Configuration in Normal Operation
The primary message store and all of the message store users are configured exactly as they would be if there was no disaster recovery option. This means that there are no changes for a normal configuration, and it is straightforward to add a standby message store to an existing configuration.
The standby server is configured as a standard Isode message store. It is simply adding a new message store at the disaster recovery location.
X.400 users are associated with a single message store. The Isode approach to mailbox management has the user configuration in the directory and relatively independent of the message store. The message store used is identified as part of the user configuration (i.e., the user points to the message store, rather than the message store pointing to the user). User configuration includes configuration of message store information, such as auto-actions. This configuration will be used by the standby server, when fail-over occurs.
Click to show/hide detail
The operator action to invoke failover is very simple. The configuration of the primary message store is modified to point at the standby message store. When this change is made, the UI will also modify the configuration of the standby message store, to reflect that it is acting as the primary message store.
Note that the configuration information is held in a directory. The ability for the GUI to work will often depend on directory failover, discussed below.
This modified configuration will enable a number of things to happen:
- When an M-Switch server has a message to deliver for a user, the configuration change will redirect message delivery to the standby message store.
- When a client connects to the standby message store, the standby store will recognize from the modified configuration that the client is connecting to the correct store. It will be able to provide messages delivered for the client. If the client submits a message, it will store a copy of the submitted message and then submit the message through an M-Switch server.
Essentially, this simple configuration change enables switch of message store.
Sharing a Disaster Recovery Server
A standby message store is simply a “blank” message store that can be used in standby mode. Because of this, it is possible to use one standby server as the potential DR server for two or more operational nodes. The standby server can be used in the event that any one of the operational servers fails.
Full X.400 Disaster Recovery
This paper has so far explained how disaster recovery works for M-Store X.400. This is just one component of an X.400 system, and disaster recovery needs to look at the whole system. This section looks at how disaster recovery of all the components can work between two locations.
Components of an X.400 Deployment
The following components need to be considered:
- Message Store (M-Store X.400) where messages are stored for client access.
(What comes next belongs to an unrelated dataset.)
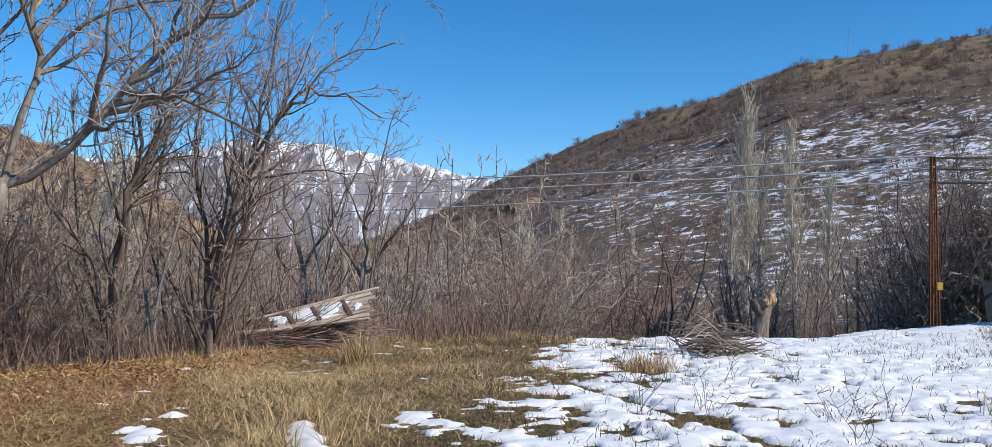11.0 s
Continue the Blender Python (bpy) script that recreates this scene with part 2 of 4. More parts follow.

- Message Transfer Agent (M-Switch X.400) which handles message submission, delivery, switching and gateways.
- Directory (M-Vault). User, M-Store X.400 and M-Switch X.400 configuration is held in the directory.
- Messaging Clients.
M-Vault Disaster Recovery
Because configuration information for the messaging servers is held in the directory, providing directory disaster recovery is key. M-Vault provides this, and it is described in the White Paper “M-Vault Failover and Disaster Recovery” Note that the mirror servers normally provide read access, so M-Vault is active-active for read and active-passive for write.
Getting the directory correctly functioning is a pre-requisite of the messaging, so M-Vault disaster recovery should be handled first.
M-Switch Redundant Deployment
M-Switch switches messages, and in general messages will be held for a few hundred milliseconds before being passed to the next hop. This means that there is little benefit to trying to back up messages on the fly.
A recommended simple active-active M-Switch configuration is shown above. There will be an M-Switch active at the primary site, which will deliver messages to the local M-Store X.400. An M-Switch will also be active at the DR site (or could be on cold standby) any messages arriving at this M-Switch will get delivered to the primary message store (controlled by the client configuration held in the directory). External systems can be configured to send to the primary M-Switch, with fall back to the secondary one.
If the primary M-Switch fails, messages will get sent to the DR M-Switch. When the M-Store X.400 configuration is changed to the DR M-Store X.400, it will deliver messages to the DR message store.
This means that the M-Switch configuration does not need to be changed in the DR situation.
When an X.400 client sends a message, two approaches are possible:
- Direct submission to M-Switch using X.400 P3.
- Indirect submission using X.400 P7 to M-Store X.400, which will use X.400 P3 to submit the message to M-Switch. This has two benefits:
- The client can use a single connection for message access and message submission.
- M-Store X.400 will retain a copy of each submitted message for future reference.
An M-Switch instance can accept P3 submission from any client that it can correctly authenticate. This means that in the active-active M-Switch configuration, either M-Switch can accept messages for submission from a client or message store. This means that there is no configuration change required for the M-Switch servers to support disaster recovery.
It can now be seen how the M-Store X.400 disaster recovery described earlier fits into this. In the event of the need to fail over to the disaster recovery site:
- M-Vault disaster recovery is performed first, so that directory changes can be made on the DR site.
- No M-Switch configuration changes are needed.
- M-Store X.400 failover to the DR site can be achieved as described earlier.
Thus, the whole server infrastructure can be switched over.
Messaging clients also need to participate in the disaster recovery. With a client/server architecture, clients acting on behalf of a given user or role can operate at multiple locations. There are three basic approaches to client disaster recovery:
- The user will use a separate client at the DR location, configured to access the DR servers.
- The client will be configured to access both servers, and can switch between them either manually or automatically.
- Network configuration can be set up so that in the event of switching to the DR servers, the switch of servers is transparent to client configuration.
Click to show/hide detail
When there is a catastrophic failure, it is possible that a small number of messages will be “lost”. For example, messages being switched, or a message delivered to the failed message store, but not accessed by the user. It would be very hard to ensure that absolutely no message loss occurred at the transition.
An approach to help deal with this is to track messages, and have the tracking system ensure that messages are delivered and acknowledged. This will enable missing messages to be flagged to operators, who can take appropriate action. Isode’s approach to this is described in our Using Message Acknowledgements for Tracking, Correlation and Fire & Forget whitepaper.
This paper has shown how Isode products can be used to provide an X.400 deployment with off site disaster recovery.